Storing distributed, rooftop solar power in EV batteries

Renewable energy power plants are mostly connected to the grid and is supplied as per demand. At times, when the power generated is more than the demand the energy produced would have to be stored to compensate with the heavy grid demands at peak times. This calls for the use of batteries as stationary storage units.

Electric vehicles powered by batteries could negate the need of additional storage systems. They could be powered by the excess power and supply it back to the grid during peak or emergencies or even supply the power to another system at a different location.

Nissan – Using feet vehicles for solar power storage

  •  4R Energy, an energy company focusing on circular economic principles, has collaborated with Nissan’s EV batteries, which can then be used to store solar energy from PV (photovoltaic) panels. 

Researchers at the University of New South Wales in Sydney, Australia created an algorithm that can theoretically turn electric boats into small renewable power plants. They tested the algorithm with a microgrid in their lab, using four 6-volt gel batteries connected in a 24-V series as a stand-in for a boat. 

  • In their experiment, they found that the algorithm could manage power flows reliably enough to allow electric boats to provide peak load support to a grid directly after a trip.  
  • To implement this approach, they’d need an electric boat with its own PV system, which would charge the boat’s batteries when the boat was adrift. Then when the boat is docked, it could act as a small power plant, providing electricity to homes on the island. With the algorithm in place, boat owners could decide when to sell electricity—and how much they wanted to sell. They might, for example, set their system to automatically sell 10 percent of its stored energy, and only if the batteries are at least halfway charged.
  • The proposed technology works pretty similarly to the microgrids that are gradually rolling out in Indonesia—those microgrids also contain PVs to collect energy and lithium-ion batteries to store it.
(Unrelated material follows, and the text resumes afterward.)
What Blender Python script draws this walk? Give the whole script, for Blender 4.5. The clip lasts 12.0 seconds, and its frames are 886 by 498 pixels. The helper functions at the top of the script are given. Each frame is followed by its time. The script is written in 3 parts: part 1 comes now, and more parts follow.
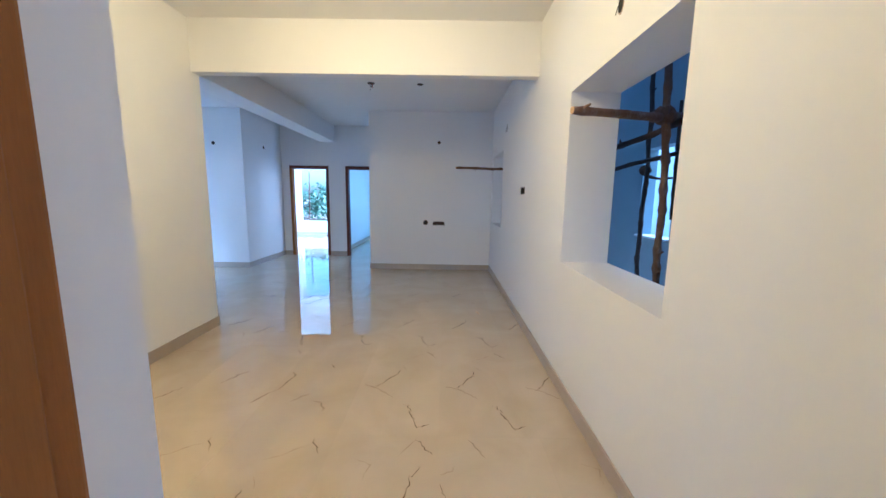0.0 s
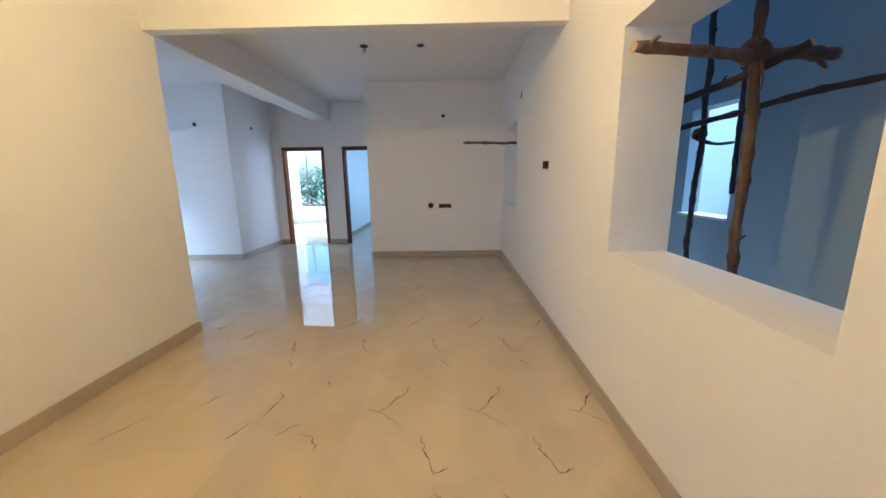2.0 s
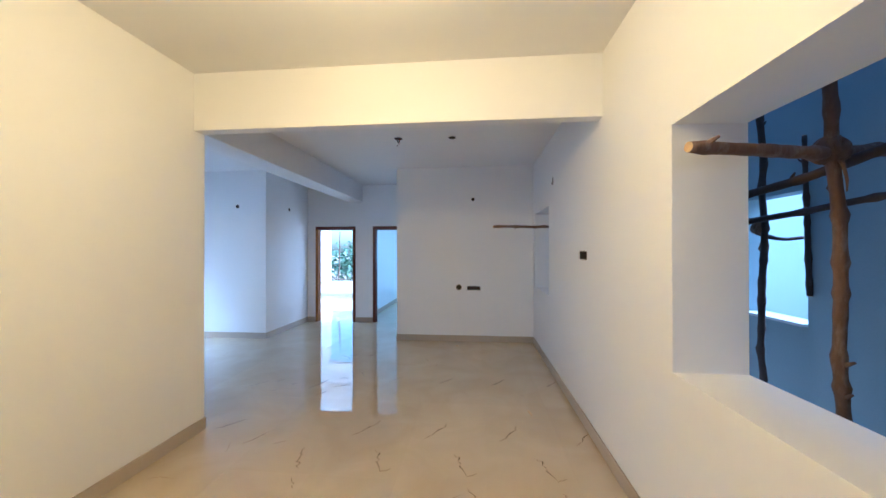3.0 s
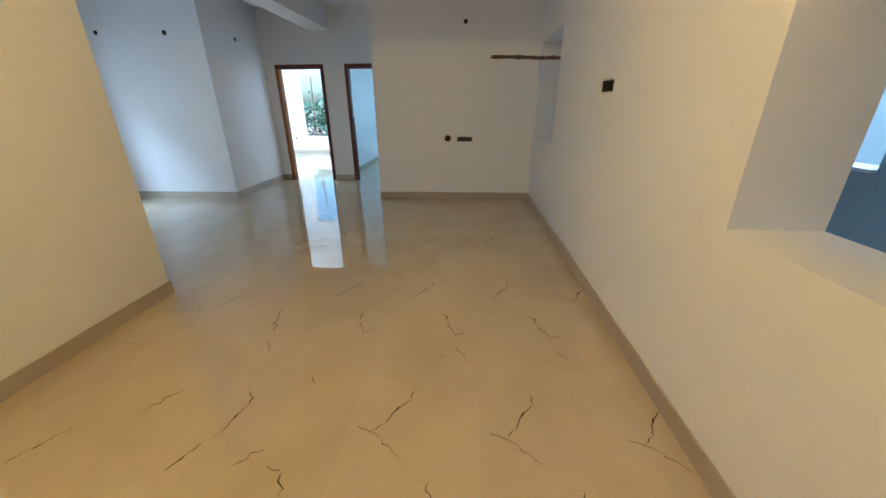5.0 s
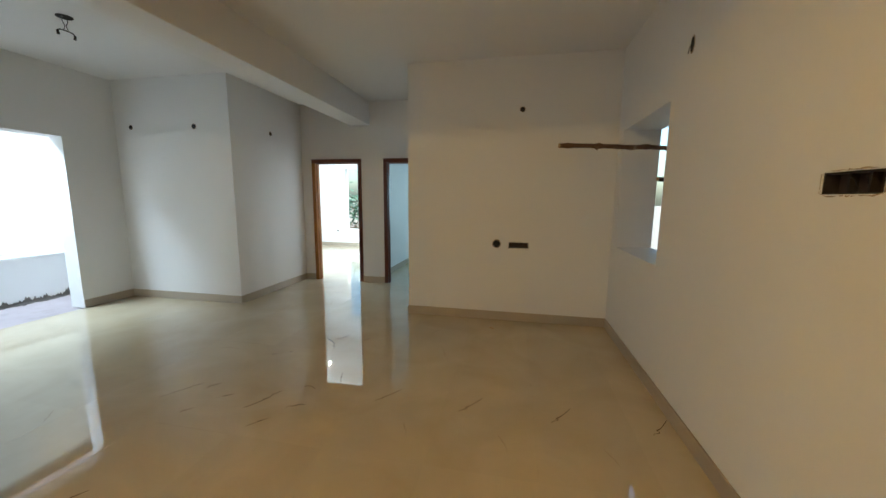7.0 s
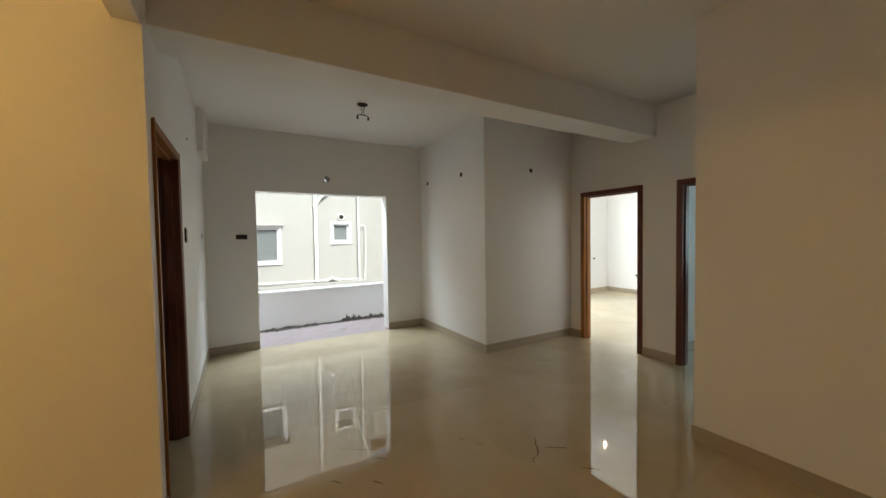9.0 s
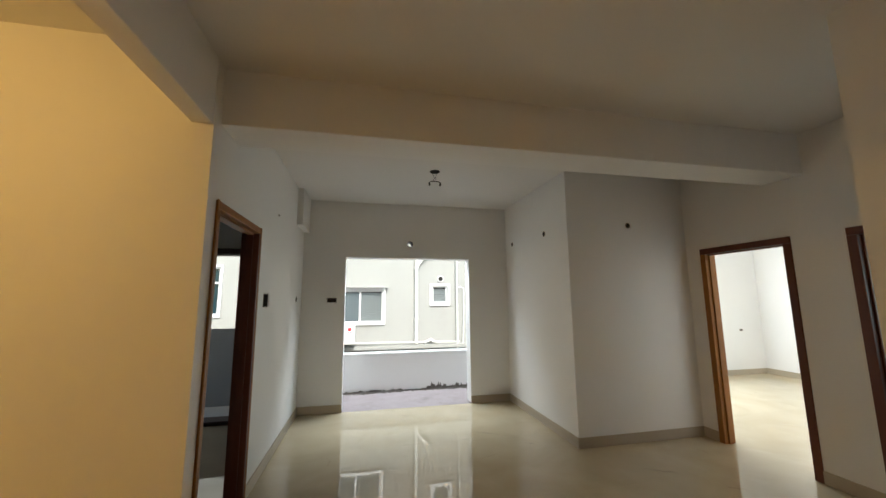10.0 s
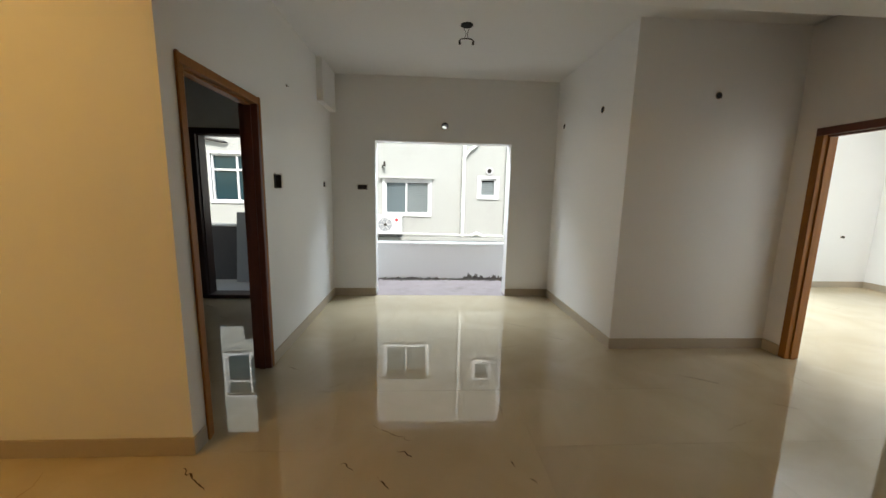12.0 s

But there’s one key difference: portability. If Indonesia were hit with a natural disaster, those microgrids could be destroyed. Even Indonesia’s widely electrified islands may be impacted. With the new approach, the Indonesian government could use the boats it sent with food and supplies to also provide power.

Aggreko is set to deploy a new mobile and modular energy storage system at Gold Fields’ Granny Smith gold mine, in Western Australia, as the temporary power, temperature control and energy services company looks to expand its 10 GW fleet of distributed energy assets.

EP Tender – Battery Tender

  • It is a 51 kWh tow-along range extension device for electric vehicles, which can be remotely controlled to attach itself with the vehicle and transmit power when required. The company would establish stations at which an EV can rent an extender and replace for a new one when exhausted.  The whole unit acts as a swappable system which can be changed in mere minutes.
  • The company also offers its battery tenders as a fleet which can be integrated into renewable energy generation projects providing mobile storage solutions and also transport units. This business case greatly reduces the load on the grid during the peak hours and also the costs related with EV charging and cost of energy storage. The tenders containing the energy can be transported to swapping stations to be added to vehicles, thus reducing the time required to charge a battery or transfer it to a vehicle.